# Avoid mutable by-value-capture in C++

Here is a quirks I stumbled upon in modern C++. As an example we will be printing all odd numbers in a vector and the count of odd number so far. For the sake of demonstration I'll be using the following method.

#include <iostream>
#include <vector>
#include <algorithm>

int main(int argc, char const *argv[])
{
auto numbers = std::vector<int>{0,1,2,3,4,5,6,7,8,9};

auto count = 0;
auto odd = [=] (int n) mutable {
if (n & 1) {
std::cout << n << " " << count << std::endl;
count++;
return true;
}
return false;
};

std::remove_if(std::begin(numbers), std::end(numbers), odd);
return 0;
}


The code might be a bit needlessly complicated, but it looks correct at first glance. However, the output is unexpected.

1 0
3 0
5 1
7 2
9 3


Somehow the first count++ didn't execute? Well, it did.
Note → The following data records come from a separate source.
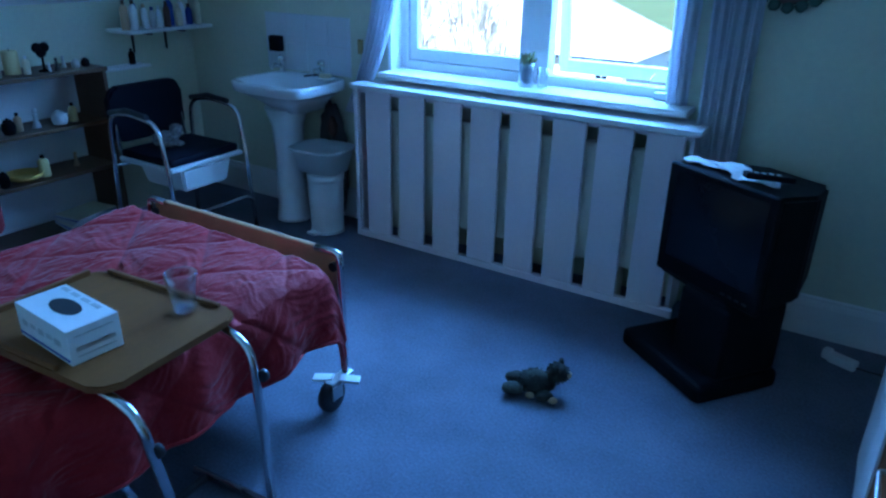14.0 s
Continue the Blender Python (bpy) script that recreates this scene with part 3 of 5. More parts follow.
part("kick_plate", b, KICK, door, "wavy brushed steel kick plate")
lever_handle(door, pose(DX, Y0 + 0.05, 0.85, 0, 0, -90), BRASS, -1, False)
part("number_tag", bx(DX, Y0 + 0.0, 1.265, DX + 0.004, Y0 + 0.05, 1.295), DULLMETAL, door, "small pale number tag")

# picture
PY0, PY1, PZ0, PZ1 = 3.441, 3.842, 1.428, 1.76
pic = thing("framed_picture", pose(WX, (PY0 + PY1) / 2, PZ0), "gilt-framed sepia print in a cream mount on the wall", "picture", "framed pictures")
w, h = PY1 - PY0, PZ1 - PZ0


def picture_parts(pic, w, h):
    fr = [(0, 0), (0, 0.010), (0.008, 0.020), (0.014, 0.021), (0.020, 0.012), (0.020, 0)]
    for s, (a, c, o) in enumerate((((-w / 2, 0), (w / 2, 0), 1), ((-w / 2, h), (w / 2, h), -1))):
        part("frame_rail", extrude_profile(B(), [(q, o * p) for p, q in fr], (0, a[0], a[1]), (0, c[0], c[1]), (1, 0, 0)), GILT, pic)
    for s in (-1, 1):
        b = B()
        prism(b, [(q, s * (w / 2 - p)) for p, q in fr], 0.0205, h - 0.0205)
        part("frame_stile", b, GILT, pic)
    part("mount", bx(0.001, -w / 2 + 0.018, 0.018, 0.007, w / 2 - 0.018, h - 0.018), CREAMCARD, pic)
    part("print", bx(0.0065, -w / 2 + 0.062, 0.082, 0.0085, w / 2 - 0.062, h - 0.062), PRINT, pic, "sepia street scene print")
    part("caption", bx(0.0068, -0.045, 0.055, 0.0078, 0.035, 0.060), PAPER, pic)


picture_parts(pic, w, h)
pic2 = thing("framed_picture", pose(-6.62, 5.012, 1.22, 0, 0, -90), "small gilt-framed picture on the passage wall", "picture", "framed pictures")
picture_parts(pic2, 0.26, 0.34)

# extinguisher notice and CO2 extinguisher
no = thing("extinguisher_sign", pose(WX, 3.676, 0.852), "cream and orange extinguisher instruction sign on the wall", "sign")
part("backing", bx(0.0005, -0.036, 0.0, 0.0025, 0.036, 0.213, 0.0006, 1), SIGNCREAM, no)
part("symbol_panel", bx(0.0022, -0.032, 0.139, 0.0035, 0.032, 0.206), ORANGE, no)
for k0, k1 in ((-0.020, -0.004), (0.006, 0.022)):
    part("symbol", bx(0.0033, k0, 0.148, 0.0043, k1, 0.198), PAPER, no)
part("title_bar", bx(0.0022, -0.035, 0.127, 0.0036, 0.035, 0.135), DARKPRINT, no)
for z0, z1, mt in ((0.072, 0.121, PALEGREEN), (0.034, 0.069, PALEPINK), (0.006, 0.031, OLIVEPRINT)):
    part("text_panel", bx(0.0022, -0.012, z0, 0.0030, 0.032, z1), mt, no)
for z, mt in ((0.108, GREENPRINT), (0.083, GREENPRINT), (0.059, LEVER), (0.042, LEVER), (0.018, GREENPRINT)):
    part("pictogram", bx(0.0022, -0.031, z - 0.008, 0.0034, -0.016, z + 0.008), mt, no)
    for q, w_ in ((-0.004, 0.026), (0.004, 0.021)):
        part("print_line", bx(0.0028, -0.008, z + q - 0.0014, 0.0036, w_, z + q + 0.0014), mt, no)

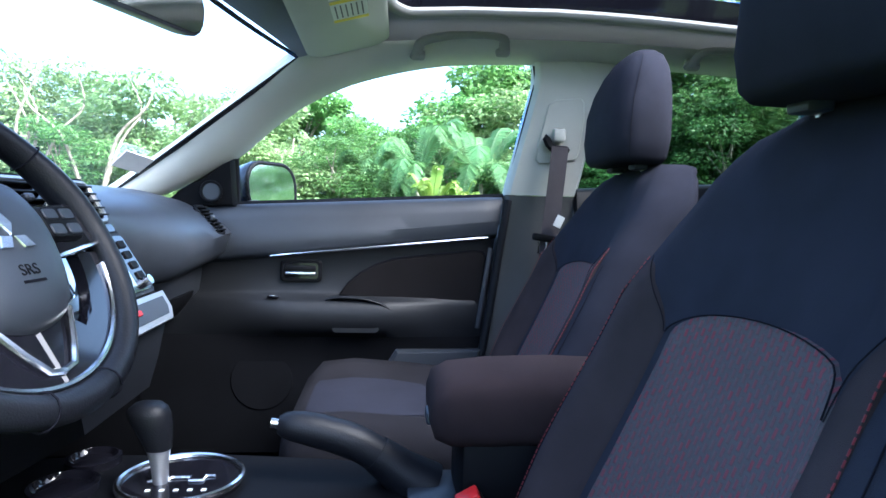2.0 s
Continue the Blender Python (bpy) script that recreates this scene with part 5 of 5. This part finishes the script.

It is just that there are two version of the lambda floating around, both with their own count.

Take a look at the source of remove_if (here gcc's version). In line 863 find_if is called from within remove_if. Note that both, remove_if and find_if take the predicate by-value. This means that the lambda is copied into find_if. However, the adapted count is not copied out, afterwards. So later the count is still 0, when the main loop executes.

There are different ways to avoid this quirks. One is to use libc++ from the LLVM project. It passes the lambda by-reference instead of by-value to find_if. Another, simpler way would be to capture by reference to begin with.

As the lambda gets copied, one could come up with more edgy cases even if the capture is non-mutable. However, that would require weird custom copy-constructors.

Note that this is indeed standard compliant behaviour. However, I still opened a bug against libstdc++. Let's hope they come up with a good solution.